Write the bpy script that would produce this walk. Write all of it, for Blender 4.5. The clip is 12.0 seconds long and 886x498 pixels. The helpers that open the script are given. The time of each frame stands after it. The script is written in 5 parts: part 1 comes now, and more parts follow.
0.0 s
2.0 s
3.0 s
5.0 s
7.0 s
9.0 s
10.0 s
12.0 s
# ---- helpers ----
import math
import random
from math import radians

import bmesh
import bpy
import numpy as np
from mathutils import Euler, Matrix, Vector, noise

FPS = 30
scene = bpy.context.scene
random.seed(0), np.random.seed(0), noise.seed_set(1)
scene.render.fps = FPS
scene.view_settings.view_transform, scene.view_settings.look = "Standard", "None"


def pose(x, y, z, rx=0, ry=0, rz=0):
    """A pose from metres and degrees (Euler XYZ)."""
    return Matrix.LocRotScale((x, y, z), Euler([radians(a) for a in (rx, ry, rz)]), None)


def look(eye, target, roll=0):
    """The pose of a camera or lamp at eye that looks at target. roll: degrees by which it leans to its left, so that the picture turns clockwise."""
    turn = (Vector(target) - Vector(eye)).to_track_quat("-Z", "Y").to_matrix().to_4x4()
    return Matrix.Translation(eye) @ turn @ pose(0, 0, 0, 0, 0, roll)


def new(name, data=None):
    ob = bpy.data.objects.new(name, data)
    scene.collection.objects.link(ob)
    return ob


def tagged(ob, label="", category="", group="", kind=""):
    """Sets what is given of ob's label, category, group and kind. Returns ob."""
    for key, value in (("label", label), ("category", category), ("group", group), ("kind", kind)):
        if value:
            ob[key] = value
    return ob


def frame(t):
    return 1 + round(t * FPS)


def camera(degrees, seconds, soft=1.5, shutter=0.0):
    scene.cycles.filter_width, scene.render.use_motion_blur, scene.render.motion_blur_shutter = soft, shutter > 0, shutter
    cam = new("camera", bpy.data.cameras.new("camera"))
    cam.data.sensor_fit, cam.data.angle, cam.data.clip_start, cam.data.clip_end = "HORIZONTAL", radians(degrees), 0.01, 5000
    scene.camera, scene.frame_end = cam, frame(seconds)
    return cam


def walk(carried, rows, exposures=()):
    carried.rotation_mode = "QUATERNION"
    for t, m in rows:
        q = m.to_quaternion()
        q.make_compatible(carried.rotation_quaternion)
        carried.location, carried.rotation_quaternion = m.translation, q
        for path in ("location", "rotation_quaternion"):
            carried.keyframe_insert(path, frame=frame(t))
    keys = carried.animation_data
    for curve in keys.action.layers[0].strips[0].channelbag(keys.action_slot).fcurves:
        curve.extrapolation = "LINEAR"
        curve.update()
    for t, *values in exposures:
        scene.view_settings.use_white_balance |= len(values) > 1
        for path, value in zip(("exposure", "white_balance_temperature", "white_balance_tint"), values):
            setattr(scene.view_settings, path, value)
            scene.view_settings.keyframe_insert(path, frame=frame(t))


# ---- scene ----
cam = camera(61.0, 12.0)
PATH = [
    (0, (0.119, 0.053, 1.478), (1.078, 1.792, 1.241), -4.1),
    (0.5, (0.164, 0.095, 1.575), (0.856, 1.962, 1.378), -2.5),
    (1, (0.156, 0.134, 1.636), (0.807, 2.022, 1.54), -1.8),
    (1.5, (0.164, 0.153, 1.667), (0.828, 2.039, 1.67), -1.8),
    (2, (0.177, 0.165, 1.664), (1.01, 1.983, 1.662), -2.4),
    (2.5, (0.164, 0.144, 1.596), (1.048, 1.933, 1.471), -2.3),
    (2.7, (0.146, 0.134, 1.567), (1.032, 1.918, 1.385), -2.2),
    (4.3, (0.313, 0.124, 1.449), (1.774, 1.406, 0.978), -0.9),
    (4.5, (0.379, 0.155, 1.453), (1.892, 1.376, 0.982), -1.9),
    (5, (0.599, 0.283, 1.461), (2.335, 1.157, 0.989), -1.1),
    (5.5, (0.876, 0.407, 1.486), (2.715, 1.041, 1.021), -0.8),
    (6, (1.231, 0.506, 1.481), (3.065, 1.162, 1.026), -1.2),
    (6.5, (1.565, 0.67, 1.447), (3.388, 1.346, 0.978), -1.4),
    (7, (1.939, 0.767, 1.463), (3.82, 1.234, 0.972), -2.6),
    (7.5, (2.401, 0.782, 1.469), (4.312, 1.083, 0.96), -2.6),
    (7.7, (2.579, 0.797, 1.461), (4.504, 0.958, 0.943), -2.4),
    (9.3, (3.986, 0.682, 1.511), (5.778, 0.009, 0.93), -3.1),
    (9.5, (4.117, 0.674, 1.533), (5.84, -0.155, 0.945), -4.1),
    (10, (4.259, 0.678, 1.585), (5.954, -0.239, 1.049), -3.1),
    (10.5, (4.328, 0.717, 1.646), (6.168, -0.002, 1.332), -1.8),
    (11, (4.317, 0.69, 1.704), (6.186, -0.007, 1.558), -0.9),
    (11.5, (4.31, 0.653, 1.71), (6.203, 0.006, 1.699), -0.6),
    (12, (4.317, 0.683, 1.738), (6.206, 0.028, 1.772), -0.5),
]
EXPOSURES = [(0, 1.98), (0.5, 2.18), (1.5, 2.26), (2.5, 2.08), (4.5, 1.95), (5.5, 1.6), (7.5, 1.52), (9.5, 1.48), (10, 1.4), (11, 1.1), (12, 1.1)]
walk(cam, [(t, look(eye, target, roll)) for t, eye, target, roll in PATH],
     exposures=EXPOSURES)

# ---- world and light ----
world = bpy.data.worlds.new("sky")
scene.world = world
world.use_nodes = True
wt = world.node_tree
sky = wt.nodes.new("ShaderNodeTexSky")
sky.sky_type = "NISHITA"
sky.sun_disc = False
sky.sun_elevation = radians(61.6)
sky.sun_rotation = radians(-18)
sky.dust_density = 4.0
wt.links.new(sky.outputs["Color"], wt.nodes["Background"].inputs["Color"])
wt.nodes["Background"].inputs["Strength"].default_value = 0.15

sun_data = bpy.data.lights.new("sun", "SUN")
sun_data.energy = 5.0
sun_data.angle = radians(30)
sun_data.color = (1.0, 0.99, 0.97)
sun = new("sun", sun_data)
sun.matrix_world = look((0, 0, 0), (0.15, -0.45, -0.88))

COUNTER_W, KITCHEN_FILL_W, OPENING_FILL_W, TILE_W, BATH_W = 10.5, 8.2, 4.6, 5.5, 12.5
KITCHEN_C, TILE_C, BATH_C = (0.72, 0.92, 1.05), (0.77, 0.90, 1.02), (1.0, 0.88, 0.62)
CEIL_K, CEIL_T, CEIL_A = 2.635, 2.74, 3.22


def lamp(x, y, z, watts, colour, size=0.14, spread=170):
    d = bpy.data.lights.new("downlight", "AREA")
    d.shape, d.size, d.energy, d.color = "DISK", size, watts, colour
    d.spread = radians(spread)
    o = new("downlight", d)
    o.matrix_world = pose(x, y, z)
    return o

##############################

Aim: Reproduce the material above exactly; please quote every line of it.

Complete output:
Write the bpy script that would produce this walk. Write all of it, for Blender 4.5. The clip is 12.0 seconds long and 886x498 pixels. The helpers that open the script are given. The time of each frame stands after it. The script is written in 5 parts: part 1 comes now, and more parts follow.
0.0 s
2.0 s
3.0 s
5.0 s
7.0 s
9.0 s
10.0 s
12.0 s
# ---- helpers ----
import math
import random
from math import radians

import bmesh
import bpy
import numpy as np
from mathutils import Euler, Matrix, Vector, noise

FPS = 30
scene = bpy.context.scene
random.seed(0), np.random.seed(0), noise.seed_set(1)
scene.render.fps = FPS
scene.view_settings.view_transform, scene.view_settings.look = "Standard", "None"


def pose(x, y, z, rx=0, ry=0, rz=0):
    """A pose from metres and degrees (Euler XYZ)."""
    return Matrix.LocRotScale((x, y, z), Euler([radians(a) for a in (rx, ry, rz)]), None)


def look(eye, target, roll=0):
    """The pose of a camera or lamp at eye that looks at target. roll: degrees by which it leans to its left, so that the picture turns clockwise."""
    turn = (Vector(target) - Vector(eye)).to_track_quat("-Z", "Y").to_matrix().to_4x4()
    return Matrix.Translation(eye) @ turn @ pose(0, 0, 0, 0, 0, roll)


def new(name, data=None):
    ob = bpy.data.objects.new(name, data)
    scene.collection.objects.link(ob)
    return ob


def tagged(ob, label="", category="", group="", kind=""):
    """Sets what is given of ob's label, category, group and kind. Returns ob."""
    for key, value in (("label", label), ("category", category), ("group", group), ("kind", kind)):
        if value:
            ob[key] = value
    return ob


def frame(t):
    return 1 + round(t * FPS)


def camera(degrees, seconds, soft=1.5, shutter=0.0):
    scene.cycles.filter_width, scene.render.use_motion_blur, scene.render.motion_blur_shutter = soft, shutter > 0, shutter
    cam = new("camera", bpy.data.cameras.new("camera"))
    cam.data.sensor_fit, cam.data.angle, cam.data.clip_start, cam.data.clip_end = "HORIZONTAL", radians(degrees), 0.01, 5000
    scene.camera, scene.frame_end = cam, frame(seconds)
    return cam


def walk(carried, rows, exposures=()):
    carried.rotation_mode = "QUATERNION"
    for t, m in rows:
        q = m.to_quaternion()
        q.make_compatible(carried.rotation_quaternion)
        carried.location, carried.rotation_quaternion = m.translation, q
        for path in ("location", "rotation_quaternion"):
            carried.keyframe_insert(path, frame=frame(t))
    keys = carried.animation_data
    for curve in keys.action.layers[0].strips[0].channelbag(keys.action_slot).fcurves:
        curve.extrapolation = "LINEAR"
        curve.update()
    for t, *values in exposures:
        scene.view_settings.use_white_balance |= len(values) > 1
        for path, value in zip(("exposure", "white_balance_temperature", "white_balance_tint"), values):
            setattr(scene.view_settings, path, value)
            scene.view_settings.keyframe_insert(path, frame=frame(t))


# ---- scene ----
cam = camera(61.0, 12.0)
PATH = [
    (0, (0.119, 0.053, 1.478), (1.078, 1.792, 1.241), -4.1),
    (0.5, (0.164, 0.095, 1.575), (0.856, 1.962, 1.378), -2.5),
    (1, (0.156, 0.134, 1.636), (0.807, 2.022, 1.54), -1.8),
    (1.5, (0.164, 0.153, 1.667), (0.828, 2.039, 1.67), -1.8),
    (2, (0.177, 0.165, 1.664), (1.01, 1.983, 1.662), -2.4),
    (2.5, (0.164, 0.144, 1.596), (1.048, 1.933, 1.471), -2.3),
    (2.7, (0.146, 0.134, 1.567), (1.032, 1.918, 1.385), -2.2),
    (4.3, (0.313, 0.124, 1.449), (1.774, 1.406, 0.978), -0.9),
    (4.5, (0.379, 0.155, 1.453), (1.892, 1.376, 0.982), -1.9),
    (5, (0.599, 0.283, 1.461), (2.335, 1.157, 0.989), -1.1),
    (5.5, (0.876, 0.407, 1.486), (2.715, 1.041, 1.021), -0.8),
    (6, (1.231, 0.506, 1.481), (3.065, 1.162, 1.026), -1.2),
    (6.5, (1.565, 0.67, 1.447), (3.388, 1.346, 0.978), -1.4),
    (7, (1.939, 0.767, 1.463), (3.82, 1.234, 0.972), -2.6),
    (7.5, (2.401, 0.782, 1.469), (4.312, 1.083, 0.96), -2.6),
    (7.7, (2.579, 0.797, 1.461), (4.504, 0.958, 0.943), -2.4),
    (9.3, (3.986, 0.682, 1.511), (5.778, 0.009, 0.93), -3.1),
    (9.5, (4.117, 0.674, 1.533), (5.84, -0.155, 0.945), -4.1),
    (10, (4.259, 0.678, 1.585), (5.954, -0.239, 1.049), -3.1),
    (10.5, (4.328, 0.717, 1.646), (6.168, -0.002, 1.332), -1.8),
    (11, (4.317, 0.69, 1.704), (6.186, -0.007, 1.558), -0.9),
    (11.5, (4.31, 0.653, 1.71), (6.203, 0.006, 1.699), -0.6),
    (12, (4.317, 0.683, 1.738), (6.206, 0.028, 1.772), -0.5),
]
EXPOSURES = [(0, 1.98), (0.5, 2.18), (1.5, 2.26), (2.5, 2.08), (4.5, 1.95), (5.5, 1.6), (7.5, 1.52), (9.5, 1.48), (10, 1.4), (11, 1.1), (12, 1.1)]
walk(cam, [(t, look(eye, target, roll)) for t, eye, target, roll in PATH],
     exposures=EXPOSURES)

# ---- world and light ----
world = bpy.data.worlds.new("sky")
scene.world = world
world.use_nodes = True
wt = world.node_tree
sky = wt.nodes.new("ShaderNodeTexSky")
sky.sky_type = "NISHITA"
sky.sun_disc = False
sky.sun_elevation = radians(61.6)
sky.sun_rotation = radians(-18)
sky.dust_density = 4.0
wt.links.new(sky.outputs["Color"], wt.nodes["Background"].inputs["Color"])
wt.nodes["Background"].inputs["Strength"].default_value = 0.15

sun_data = bpy.data.lights.new("sun", "SUN")
sun_data.energy = 5.0
sun_data.angle = radians(30)
sun_data.color = (1.0, 0.99, 0.97)
sun = new("sun", sun_data)
sun.matrix_world = look((0, 0, 0), (0.15, -0.45, -0.88))

COUNTER_W, KITCHEN_FILL_W, OPENING_FILL_W, TILE_W, BATH_W = 10.5, 8.2, 4.6, 5.5, 12.5
KITCHEN_C, TILE_C, BATH_C = (0.72, 0.92, 1.05), (0.77, 0.90, 1.02), (1.0, 0.88, 0.62)
CEIL_K, CEIL_T, CEIL_A = 2.635, 2.74, 3.22


def lamp(x, y, z, watts, colour, size=0.14, spread=170):
    d = bpy.data.lights.new("downlight", "AREA")
    d.shape, d.size, d.energy, d.color = "DISK", size, watts, colour
    d.spread = radians(spread)
    o = new("downlight", d)
    o.matrix_world = pose(x, y, z)
    return o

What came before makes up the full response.